The recent movie We Were Soldiers staffing Mel Gibson views the Vietnam War through a different lens than most Hollywood productions.
First of all, it does not portray our Vietnam warriors as dope-smoking degenerates who could not defeat an outgunned third world army, or as genocidal maniacs who brutalized unarmed women and children. It instead presents them as good, patriotic Americans and pays homage to their heroism and sacrifice.
Secondly, it is more history than Hollywood, in spite of the fact that it is a dramatization and not a documentary. The movie is based on the book We Were Soldiers Once… and Young by Lt. Gen. Harold G. Moore (Ret.) and Joseph L. Galloway. The book recounts the savage fighting that took place in the Ia Drang Valley of Vietnam in November 1965, when 450 “Air Cavalry” troopers testing the Army’s innovative new concept of air mobility via helicopter were attacked on all sides by more than 2,000 North Vietnamese Army regulars. The American unit, an element of the Seventh Cavalry (the same unit General Custer commanded), could very well have met its Little Big Horn if not for the exemplary leadership of its courageous commander, then-Lt. Col. Harold Moore.
Joseph Galloway, a reporter who was able to helicopter into the thick of the fighting, was soon forced to pick up a rifle in the raging life-and-death struggle that did not allow any quarter for noncombatants.
The movie only hints that the war effort was hampered by political decisions in Washington. In his interview General Moore does not mince words regarding the political duplicity.
“The fact is that (President Lyndon B.) Johnson would not let us follow the defeated enemy to his death or surrender in Cambodia; so he was allowed to regroup, reinforce, resupply, and redeploy … The fact is that the enemy had sanctuaries in Laos. Cambodia, southern North Vietnam and northern South Vietnam. And by handing him these sanctuaries, Lyndon Johnson handed enemy forces the tactical and strategic initiative. They could come out of those safe areas at their time and pleasure, take us on, and then go back into those sanctuaries to take care of their wounded, regroup, and get re-equipped. We were denied the tactical and strategic initiative by Lyndon Johnson. The lies and deception of the Johnson administration were so morally wrong, and the enormity of it all is just finally coming out.”

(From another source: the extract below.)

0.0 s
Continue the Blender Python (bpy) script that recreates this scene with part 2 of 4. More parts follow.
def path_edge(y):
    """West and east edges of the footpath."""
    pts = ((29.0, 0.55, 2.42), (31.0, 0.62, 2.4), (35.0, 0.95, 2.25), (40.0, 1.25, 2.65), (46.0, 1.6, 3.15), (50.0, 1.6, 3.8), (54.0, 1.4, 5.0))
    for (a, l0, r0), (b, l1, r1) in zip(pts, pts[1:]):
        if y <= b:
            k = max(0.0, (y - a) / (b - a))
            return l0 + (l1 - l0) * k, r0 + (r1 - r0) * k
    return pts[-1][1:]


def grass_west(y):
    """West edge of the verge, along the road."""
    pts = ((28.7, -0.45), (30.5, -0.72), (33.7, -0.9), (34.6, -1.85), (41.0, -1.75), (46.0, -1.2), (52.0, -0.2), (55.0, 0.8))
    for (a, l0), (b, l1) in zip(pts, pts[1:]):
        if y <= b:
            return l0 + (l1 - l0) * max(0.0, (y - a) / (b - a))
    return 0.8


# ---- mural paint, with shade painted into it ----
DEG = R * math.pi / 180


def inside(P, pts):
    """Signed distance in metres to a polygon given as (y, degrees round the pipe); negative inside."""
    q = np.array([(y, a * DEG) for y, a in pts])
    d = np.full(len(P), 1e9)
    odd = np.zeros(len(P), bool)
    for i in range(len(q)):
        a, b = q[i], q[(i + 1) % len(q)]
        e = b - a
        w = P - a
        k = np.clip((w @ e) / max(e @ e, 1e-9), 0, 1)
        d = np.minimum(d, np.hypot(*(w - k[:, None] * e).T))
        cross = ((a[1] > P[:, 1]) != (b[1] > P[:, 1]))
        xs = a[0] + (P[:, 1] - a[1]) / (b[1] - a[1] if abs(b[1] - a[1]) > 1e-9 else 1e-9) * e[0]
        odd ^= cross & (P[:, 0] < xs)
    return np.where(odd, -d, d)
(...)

In addition to interviewing General Moore, William F. Jasper wrote two major cover story articles: “Vindicating Our Veterans” and “Seven Myths about the Vietnam War.”

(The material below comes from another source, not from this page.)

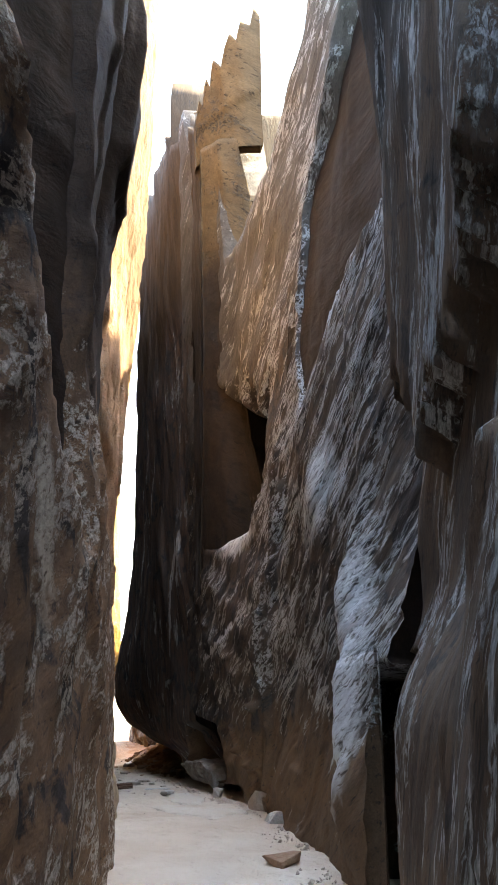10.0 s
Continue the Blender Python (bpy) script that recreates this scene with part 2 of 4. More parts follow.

The first article provides moving accounts of the heroism of Moore’s men at the battle of the la Drang. But it also notes that the lessons of Vietnam are applicable today. It points out, for instance, that the same one-world cabal that has mired us in one no-win war after another will do the same with the “war on terrorism” unless stopped.
We Were Soldiers has created new interest in learning the truth about Vietnam. So too has the escalating war on terrorism, which is spreading to dozens of countries and which (we are told) will last for decades.